#### Aim of the exercise
Check every line in the records below for the word "metres" and report how many have it, nothing more.

#### Information given
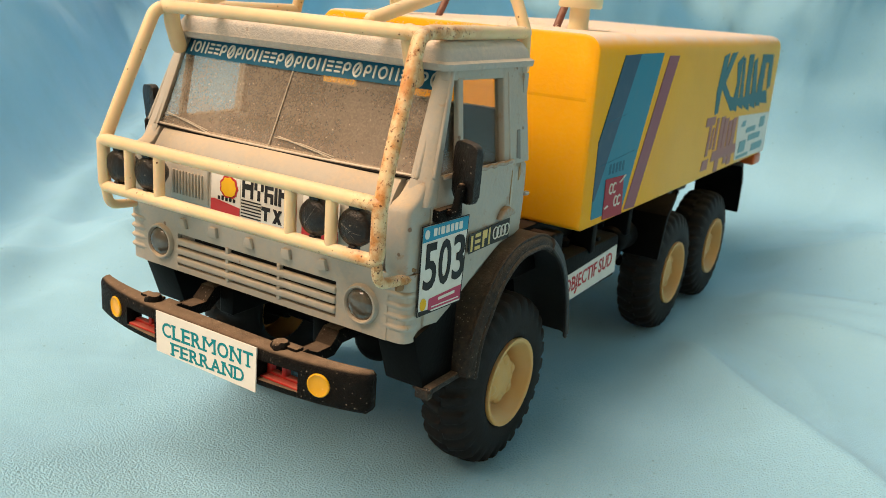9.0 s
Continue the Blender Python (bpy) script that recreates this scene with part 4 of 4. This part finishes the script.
...
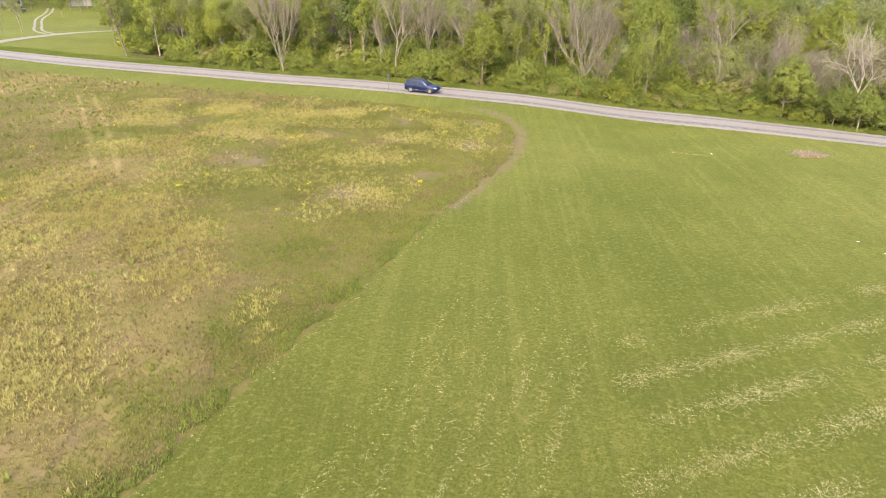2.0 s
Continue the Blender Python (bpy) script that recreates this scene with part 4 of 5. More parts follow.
---
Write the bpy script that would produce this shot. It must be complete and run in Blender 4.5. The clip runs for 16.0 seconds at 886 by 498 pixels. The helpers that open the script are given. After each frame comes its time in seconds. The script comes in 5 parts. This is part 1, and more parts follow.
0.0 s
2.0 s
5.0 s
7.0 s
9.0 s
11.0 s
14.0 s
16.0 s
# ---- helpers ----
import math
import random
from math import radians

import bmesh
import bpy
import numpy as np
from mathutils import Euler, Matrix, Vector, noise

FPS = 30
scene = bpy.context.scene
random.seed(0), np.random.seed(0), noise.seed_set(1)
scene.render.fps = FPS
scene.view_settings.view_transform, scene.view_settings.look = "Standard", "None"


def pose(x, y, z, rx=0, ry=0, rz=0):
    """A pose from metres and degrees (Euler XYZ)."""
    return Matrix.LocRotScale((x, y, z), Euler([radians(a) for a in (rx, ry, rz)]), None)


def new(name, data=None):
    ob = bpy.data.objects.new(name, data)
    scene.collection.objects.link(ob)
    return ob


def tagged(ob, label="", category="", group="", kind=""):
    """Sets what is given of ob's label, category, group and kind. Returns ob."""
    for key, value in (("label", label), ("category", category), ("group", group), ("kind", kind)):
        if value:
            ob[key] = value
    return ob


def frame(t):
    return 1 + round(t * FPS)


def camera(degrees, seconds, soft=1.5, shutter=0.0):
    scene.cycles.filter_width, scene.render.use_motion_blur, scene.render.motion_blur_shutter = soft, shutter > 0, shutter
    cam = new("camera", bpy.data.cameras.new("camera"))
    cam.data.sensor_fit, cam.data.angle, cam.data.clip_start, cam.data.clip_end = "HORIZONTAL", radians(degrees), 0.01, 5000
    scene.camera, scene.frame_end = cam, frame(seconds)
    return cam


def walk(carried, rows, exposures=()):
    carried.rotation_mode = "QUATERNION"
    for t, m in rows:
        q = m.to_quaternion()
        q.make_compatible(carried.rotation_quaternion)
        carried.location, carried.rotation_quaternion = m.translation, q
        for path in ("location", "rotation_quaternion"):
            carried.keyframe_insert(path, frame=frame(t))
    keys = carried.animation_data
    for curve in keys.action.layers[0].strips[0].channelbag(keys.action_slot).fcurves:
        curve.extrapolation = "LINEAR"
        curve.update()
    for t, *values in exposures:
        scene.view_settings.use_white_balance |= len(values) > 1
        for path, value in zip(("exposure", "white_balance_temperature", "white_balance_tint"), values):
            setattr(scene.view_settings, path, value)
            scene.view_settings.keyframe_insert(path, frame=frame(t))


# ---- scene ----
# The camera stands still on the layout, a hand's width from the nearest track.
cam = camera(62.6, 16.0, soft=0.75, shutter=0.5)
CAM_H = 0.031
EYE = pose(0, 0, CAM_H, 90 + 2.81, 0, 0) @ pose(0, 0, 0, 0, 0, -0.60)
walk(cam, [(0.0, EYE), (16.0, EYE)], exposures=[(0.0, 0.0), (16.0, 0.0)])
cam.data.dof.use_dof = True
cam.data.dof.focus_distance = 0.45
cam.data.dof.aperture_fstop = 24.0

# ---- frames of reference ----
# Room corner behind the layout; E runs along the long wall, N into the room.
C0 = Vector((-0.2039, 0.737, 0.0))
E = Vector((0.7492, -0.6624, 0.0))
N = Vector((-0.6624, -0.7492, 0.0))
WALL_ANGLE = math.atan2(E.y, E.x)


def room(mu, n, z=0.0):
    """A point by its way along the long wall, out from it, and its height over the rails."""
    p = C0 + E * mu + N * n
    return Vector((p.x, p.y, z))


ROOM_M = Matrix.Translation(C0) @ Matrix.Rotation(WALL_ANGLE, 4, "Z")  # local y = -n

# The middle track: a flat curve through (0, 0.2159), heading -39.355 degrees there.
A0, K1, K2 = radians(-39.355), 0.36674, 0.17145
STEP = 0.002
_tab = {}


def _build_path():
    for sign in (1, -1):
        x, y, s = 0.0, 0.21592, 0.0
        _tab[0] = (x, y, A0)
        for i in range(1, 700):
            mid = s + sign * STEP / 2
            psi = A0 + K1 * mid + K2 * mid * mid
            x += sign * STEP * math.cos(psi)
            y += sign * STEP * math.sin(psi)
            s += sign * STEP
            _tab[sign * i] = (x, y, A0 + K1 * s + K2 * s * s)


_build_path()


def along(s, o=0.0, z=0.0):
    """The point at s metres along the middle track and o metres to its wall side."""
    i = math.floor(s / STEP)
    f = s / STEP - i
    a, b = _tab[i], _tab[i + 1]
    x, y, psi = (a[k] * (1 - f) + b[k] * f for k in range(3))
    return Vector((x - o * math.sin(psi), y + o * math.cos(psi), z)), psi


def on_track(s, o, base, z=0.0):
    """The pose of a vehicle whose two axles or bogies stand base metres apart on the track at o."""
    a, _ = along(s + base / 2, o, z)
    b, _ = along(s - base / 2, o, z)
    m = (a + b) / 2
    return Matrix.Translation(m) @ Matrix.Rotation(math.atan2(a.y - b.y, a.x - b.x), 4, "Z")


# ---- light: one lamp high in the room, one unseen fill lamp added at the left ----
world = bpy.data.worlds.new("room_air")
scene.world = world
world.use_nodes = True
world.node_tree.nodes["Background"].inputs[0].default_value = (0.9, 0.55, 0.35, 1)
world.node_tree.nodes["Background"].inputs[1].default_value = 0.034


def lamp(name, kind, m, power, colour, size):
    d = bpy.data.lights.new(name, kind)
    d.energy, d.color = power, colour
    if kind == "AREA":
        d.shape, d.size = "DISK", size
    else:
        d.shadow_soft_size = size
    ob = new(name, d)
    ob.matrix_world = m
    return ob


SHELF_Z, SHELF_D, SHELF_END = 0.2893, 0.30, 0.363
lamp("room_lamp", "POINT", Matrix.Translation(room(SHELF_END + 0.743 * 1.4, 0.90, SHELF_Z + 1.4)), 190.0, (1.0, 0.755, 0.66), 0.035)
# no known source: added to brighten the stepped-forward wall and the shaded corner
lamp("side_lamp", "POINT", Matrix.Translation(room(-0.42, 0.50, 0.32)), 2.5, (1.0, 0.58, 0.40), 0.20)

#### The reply
3